Seules deux types de restriction à la liberté religieuse peuvent actuellement être inscrits par l’employeur dans le règlement intérieur. D’une part, l’employeur peut légitimement invoquer les impératifs de sécurité, d’hygiène et de santé. D’autre part, il peut invoquer la nature de la tâche à accomplir par le salarié telle que définie par le contrat de travail.

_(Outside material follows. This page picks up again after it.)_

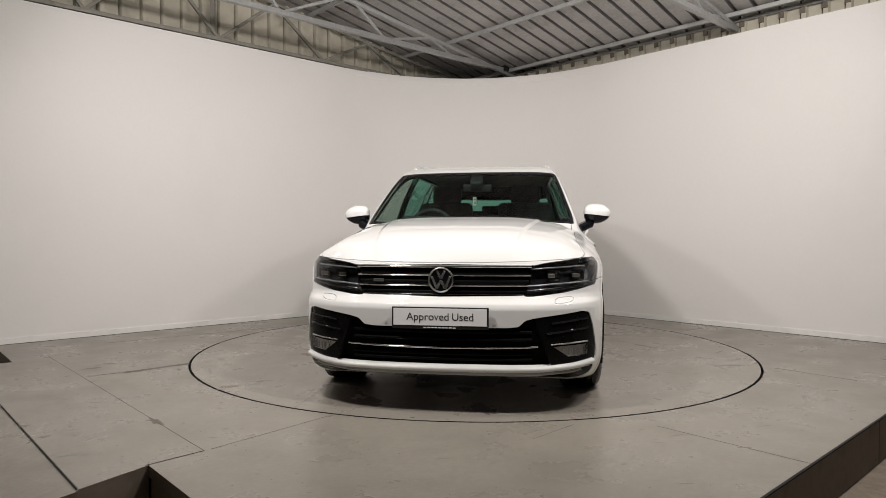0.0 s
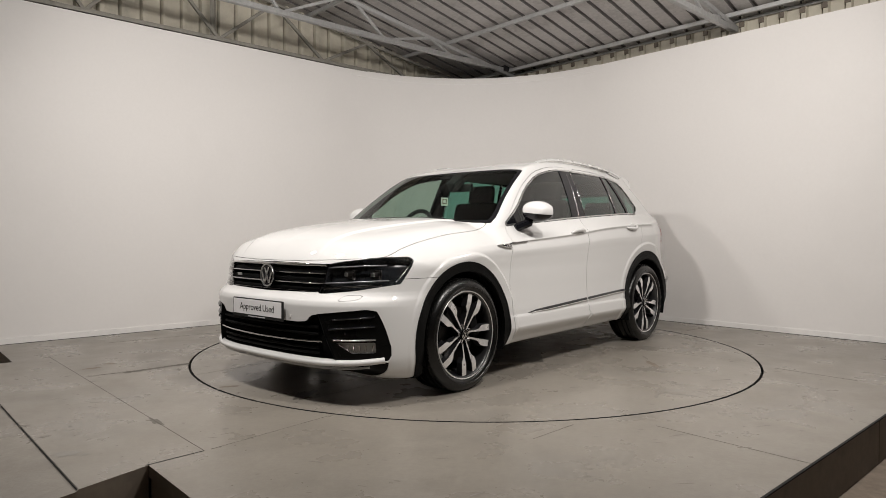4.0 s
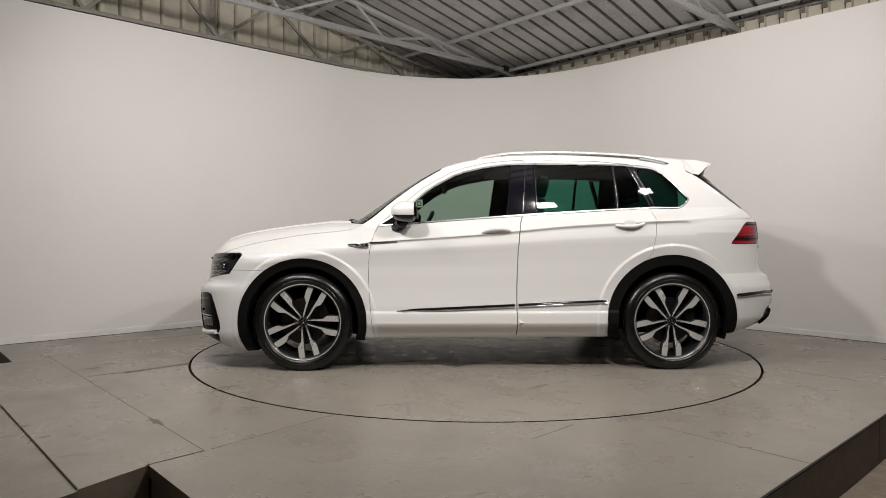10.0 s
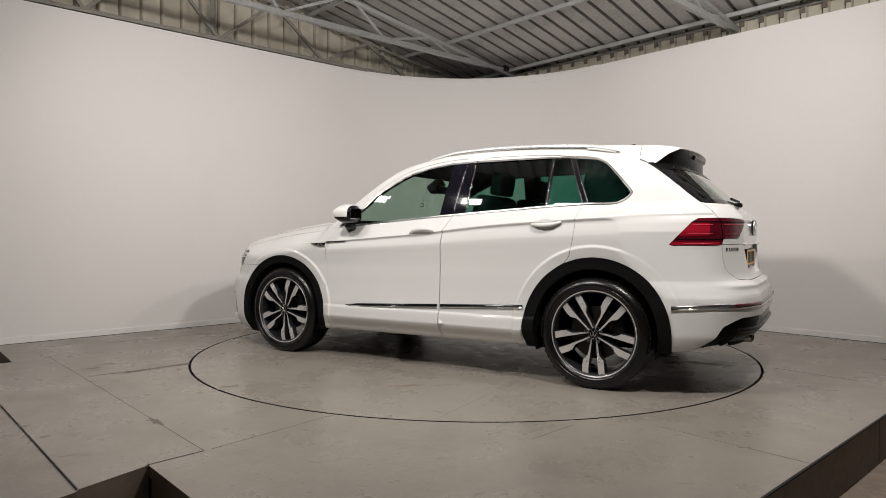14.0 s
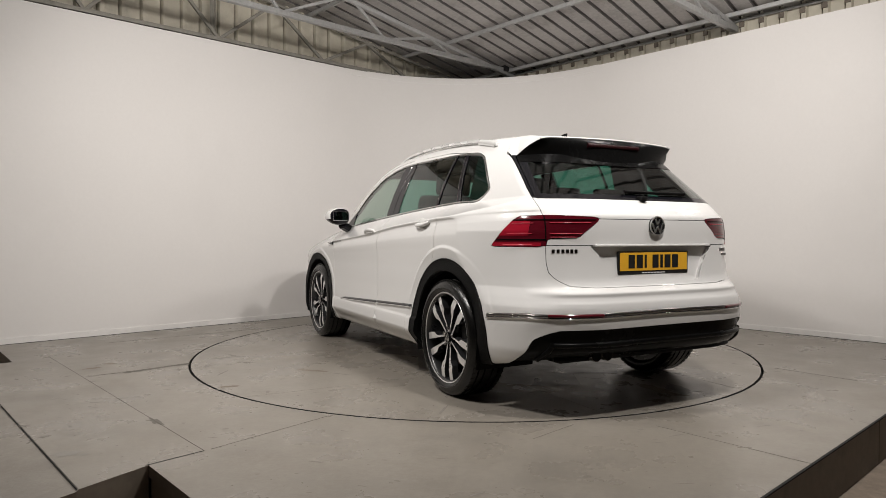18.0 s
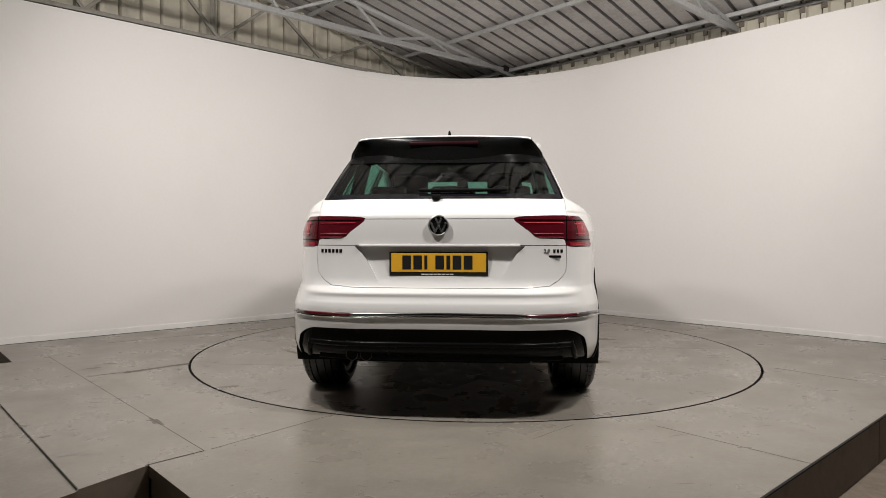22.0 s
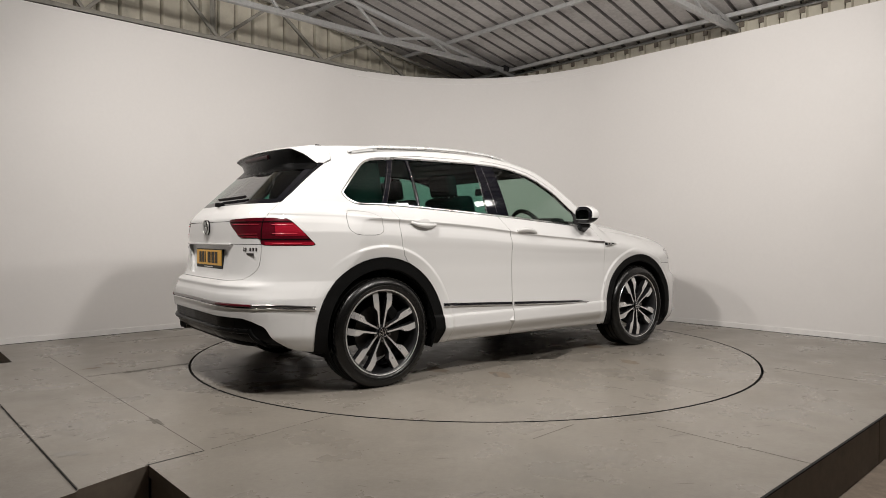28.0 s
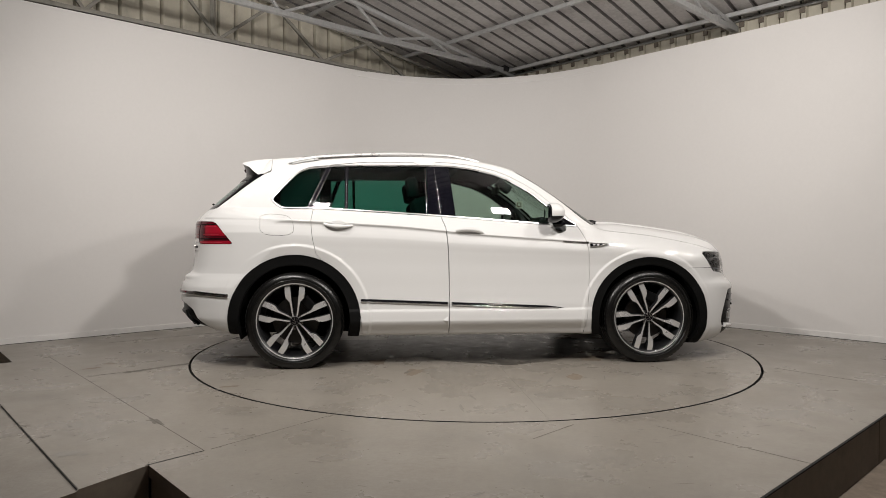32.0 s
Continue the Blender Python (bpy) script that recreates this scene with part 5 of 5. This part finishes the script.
rg = [[sw.verts.new(((0.018 * math.sin(2 * math.pi * j / k)), (0.175 + 0.018 * math.cos(2 * math.pi * j / k)) * math.cos(2 * math.pi * i / n), (0.175 + 0.018 * math.cos(2 * math.pi * j / k)) * math.sin(2 * math.pi * i / n))) for j in range(k)] for i in range(n)]
for i in range(n):
    for j in range(k):
        sw.faces.new((rg[i][j], rg[(i + 1) % n][j], rg[(i + 1) % n][(j + 1) % k], rg[i][(j + 1) % k]))
box_bm((0.04, 0.13, 0.12), Matrix(), 0.02, sw)
box_bm((0.02, 0.33, 0.035), Matrix(), 0.008, sw)
bmesh.ops.transform(sw, matrix=pose(0.47, -0.37, 1.03, 0, -24, 0), verts=sw.verts)
part("steering_wheel", sw, M_DASH, car, "black steering wheel on the driver's side", True)
part("rear_view_mirror", pad((0.035, 0.24, 0.065), pose(0.30, 0, 1.375, 0, 10, 0), 0.015), M_DASH, car, "", True)
part("sensor_pod", pad((0.14, 0.10, 0.08), pose(0.37, 0, 1.415, 0, 35, 0), 0.02), M_DASH, car, "", True)
TAG = pose(0.515, 0.0, 1.253, 0, 0, 72)
tg = part("hanging_tag", box_bm((0.003, 0.062, 0.066), TAG, 0.001), M_PAPER, car, "white paper tag hung from the mirror")
part("tag_mark", box_bm((0.0045, 0.040, 0.040), TAG, 0.0005), M_ORANGE, tg, "dark brown square frame")
part("tag_mark", box_bm((0.0060, 0.024, 0.024), TAG, 0.0005), M_PAPER, tg)
part("tag_cord", bar_bm((0.515, 0.0, 1.285), (0.45, 0.0, 1.40), 0.0016, 0.0016, None, 0), M_INK, tg)


# ---------------------------------------------------------------- what moves
def motions():
    """The table turns evenly, and the car stands on it a little off its centre."""
    deck_rows, car_rows = [], []
    for i in range(65):
        t = i * 0.5
        spin = pose(0, 0, 0, 0, 0, -96.678 - 7.978 * t)
        deck_rows.append((t, spin))
        car_rows.append((t, spin @ Matrix.Translation((-0.068, 0.084, 0.0))))
    walk(table, deck_rows)
    walk(car, car_rows)


motions()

Pourtant, il est utile d’indiquer que, ces dernières années, de nombreuses voix se sont fait entendre pour consacrer dans la loi, en la complétant, cette jurisprudence.

Ainsi :

- le rapport « Stasi » du 11 décembre 2003 : « Au regard des difficultés que rencontrent certaines entreprises, la commission recommande qu’une disposition législative, prise après concertation avec les partenaires sociaux, permette au chef d’entreprise de réglementer les tenues vestimentaires et le port de signes religieux, pour des impératifs tenant à la sécurité, aux contacts avec la clientèle, à la paix sociale interne » ;

- l’avis du Haut conseil à l’intégration (HCI) du 1er septembre 2011 qui propose que soit inséré dans le code du travail un « article autorisant les entreprises à intégrer dans leur règlement intérieur des dispositions relatives aux tenues vestimentaires, au port de signes religieux et aux pratiques religieuses dans l’entreprise (prières, restauration collective...) au nom d’impératifs tenant à la sécurité, au contact avec la clientèle ou la paix sociale interne » ;

- la résolution n° 3397 adoptée à l’Assemblée nationale, le 31 mai 2011, sur proposition du groupe parlementaire UMP, portant sur « l’attachement au respect des principes de laïcité, fondement du pacte républicain, et de liberté religieuse ». Cette résolution « estime souhaitable que, dans les entreprises, puisse être imposée une certaine neutralité en matière religieuse, et notamment, lorsque cela est nécessaire, un encadrement des pratiques et tenues susceptibles de nuire à un vivre ensemble harmonieux ».

On notera que ces prises de position semblent aller au-delà de la simple consécration de la jurisprudence évoquée précédemment sur l’article L. 1121-1. En effet, elles renvoient toutes, implicitement ou explicitement, au critère de « paix sociale », qui ne ressort pas à l’heure actuelle de la jurisprudence et qui renvoie à un impératif de cohésion nationale.

Depuis la très récente décision de la Cour de cassation du 19 mars 2013 relative à l’affaire Babyloup, il apparaît qu’une crèche privée ne peut pas apporter des restrictions à la liberté religieuse sur le seul fondement du règlement intérieur. Elle doit s’appuyer sur les seuls critères objectifs de sécurité, salubrité... évoqués plus haut.

La présente proposition de loi propose de modifier le code du travail pour donner la possibilité au chef d’entreprise, dans le cadre du règlement intérieur, de réglementer l’expression d’opinion, y compris religieuse, au sein de l’entreprise. Dans le cadre du dialogue social interne à l’entreprise, cette solution permettra de tenir compte de la nature des tâches accomplies et de la spécificité de chaque structure.

PROPOSITION DE LOI

Article 1er

À l’article L. 1121-1 du code du travail, après le mot : « accomplir », sont insérés les mots : « par des impératifs tenant à la sécurité, à la santé, à la neutralité à l’égard de toutes les opinions ou croyances en fonction des tâches exercées, ».

Article 2

Au 2° de l’article L. 1321-3 du même code, après le mot : « accomplir », sont insérés les mots : « par des impératifs tenant à la sécurité, à la santé, à la neutralité à l’égard de toutes les opinions ou croyances en fonction des tâches exercées, ».